Referendum 51 can’t do what it’s supposed to

Any idea that offends observers on both the right and the left of the political spectrum, while relying for its support on the uncommitted, apathetic and easily led center, is probably one based on flawed reasoning in the first place.

Increasingly, it appears the state’s much-ballyhooed transportation plan, Referendum 51, fits that description.

Environmental activists on the left and fiscal conservatives on the right both oppose the measure — which voters will be asked to approve on the November ballot — and for the same reason. Namely, both are angered that around 85 percent of the $7.7 billion to be raised through higher gas taxes will be used to construct roads, while 15 percent will be used to push “transportation alternatives,” such as mass transit, HOV lanes, carpools, and trip-reduction schemes.

For liberals, 15 percent isn’t near enough and the funding formula simply pours billions into what they’re already convinced doesn’t work, amounting to a recipe for more sprawl, more pollution, and more congestion.

Conservatives, meanwhile, insist 15 percent is far too much when you realize that only 5 to 7 percent of commuters rely on anything other than their own automobiles. Rather than wasting money trying to persuade people to change their current lifestyles, they argue, the state should adopt a plan that embraces reality instead of social engineering.

Under normal circumstances, striking a compromise between two such irreconcilable points of view might be the wise and practical course to take. In the case of Referendum 51, however, in attempting to mollify as many potential supporters as possible by marginalizing all but those on either political extreme the lawmakers have concocted a bill that stands for nothing and, consequently, won’t fix the problem it’s designed to fix.

Among the other problems with R-51:

n The $7.7 billion is only a downpayment on the total transportation fix. By the Washington Department of Transporta-tion’s own estimates, a total of at least $35 to $38 billion will be needed to complete the projects identified by this referendum. The remaining three-quarters of the funding will have to be obtained later — and taxpayers know from whom.

n Only $3 billion of the referendum’s total will be raised from gas taxes. The rest will come from bond sales — bonds that will stretch over 25 years, for roads that will last an average of 10 to 12 years. A decade from now, when the new roads will need to be resurfaced or repaired, taxpayers will still owe $4.1 billion of the $4.7 in bonds.

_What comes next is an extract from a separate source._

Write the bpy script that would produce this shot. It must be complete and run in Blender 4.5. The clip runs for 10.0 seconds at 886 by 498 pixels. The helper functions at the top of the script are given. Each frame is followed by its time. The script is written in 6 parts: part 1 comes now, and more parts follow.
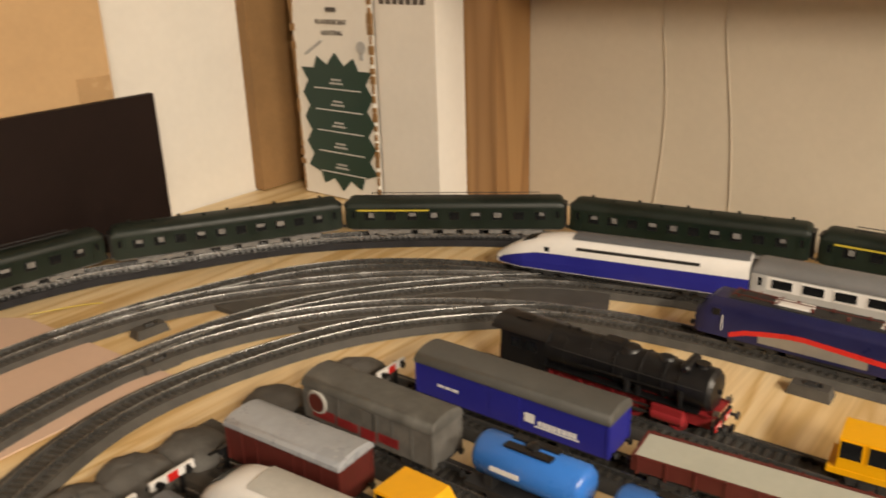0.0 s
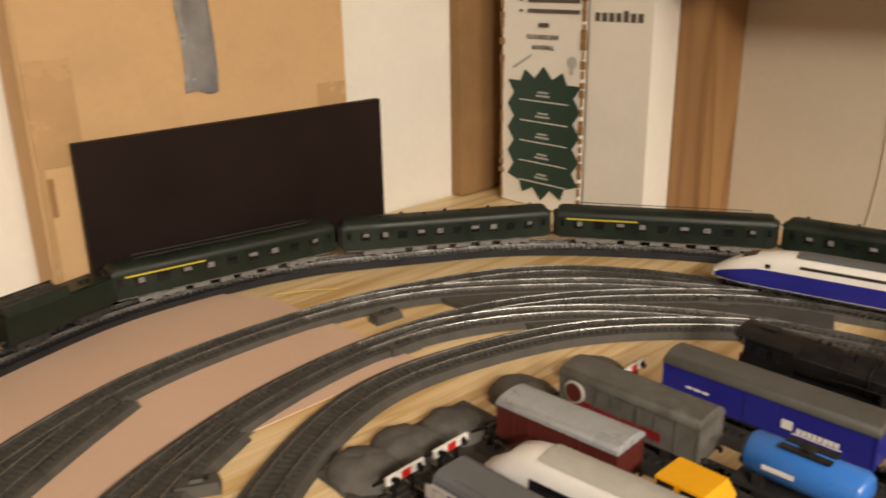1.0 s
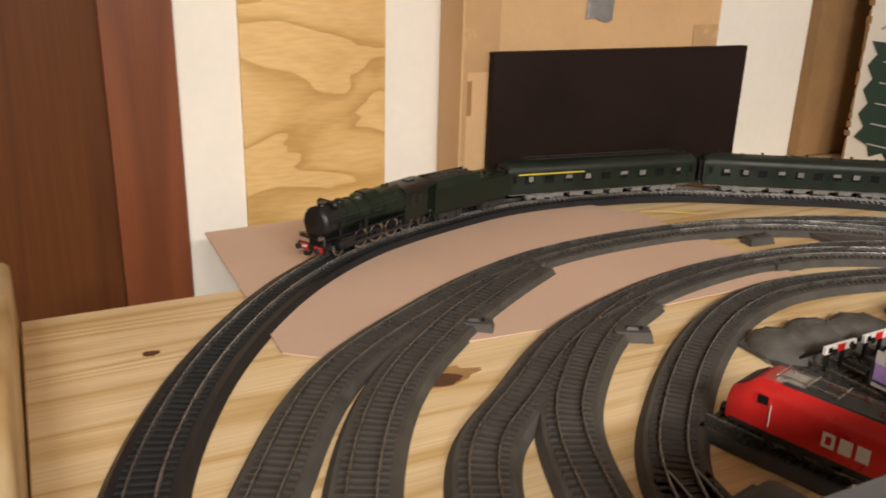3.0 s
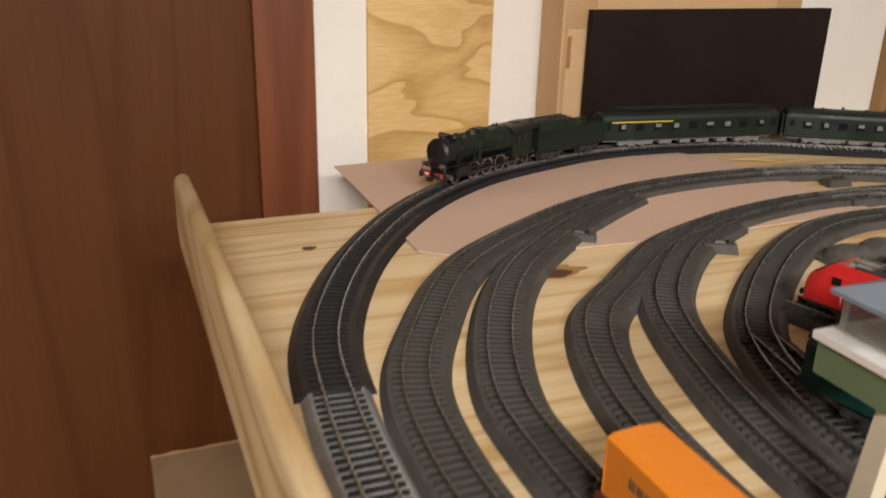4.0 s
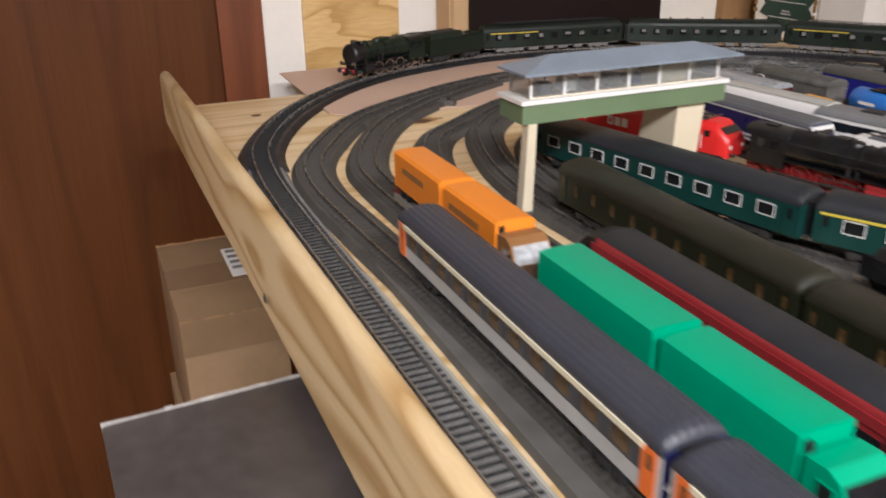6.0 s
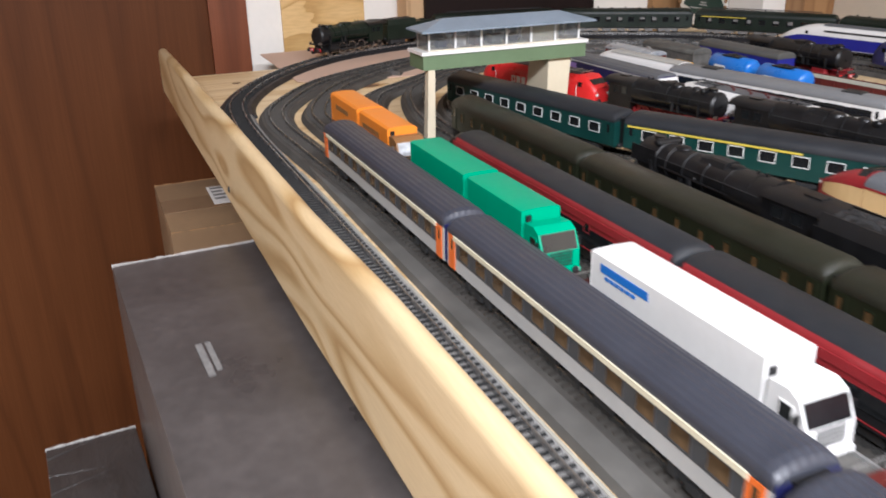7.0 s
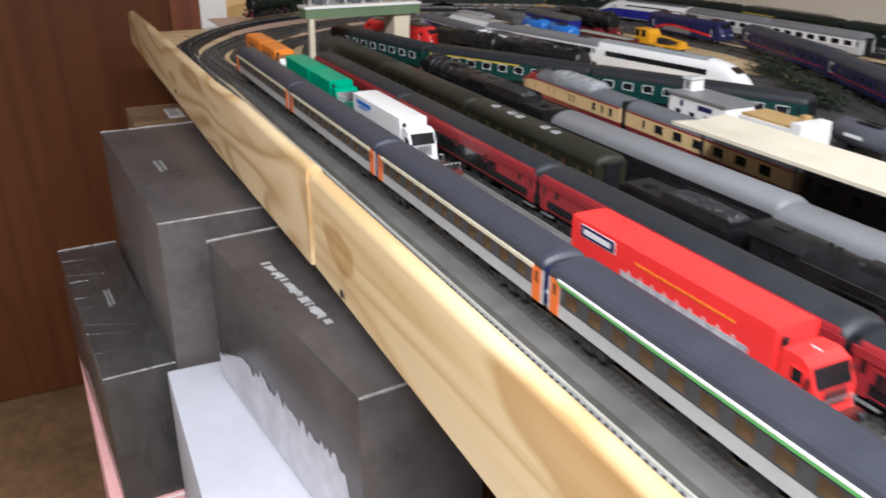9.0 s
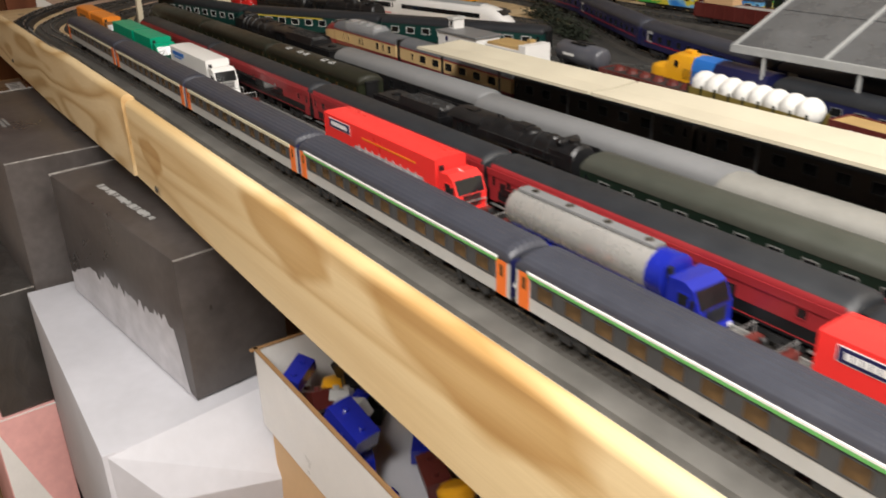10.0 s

n The plan unfairly benefits urban areas, primarily in King County, at the expense of suburban and rural ones. Five years from now commuters in Kitsap County, for example, could be paying higher gas taxes to help fund improvements to SR-405 and the Alaska Way Viaduct while getting no help from King County residents to pay for tolls over the Tacoma Narrows Bridge.

n To throw more money into any project without first reforming the state’s hopelessly bloated transportation system is to reward those who created the problem in the first place. Two years ago, the governor’s hand-picked Blue-Ribbon Transportation Commission identified 468 separate state agencies and offices responsible for some aspect of transportation policy in Washington, many serving duplicative or even contradictory roles. Despite assurances from the governor to the contrary, no overhaul of the transportation system was even contemplated, let alone attempted. We’re simply asked to provide more money on the assurance they’ll do better next time.

Make no mistake, Washington’s current transportation system is in dire shape and getting worse. But what’s needed is a plan that actually makes improvements rather than subsidizing our current failures.

Referendum 51, sadly, isn’t that plan.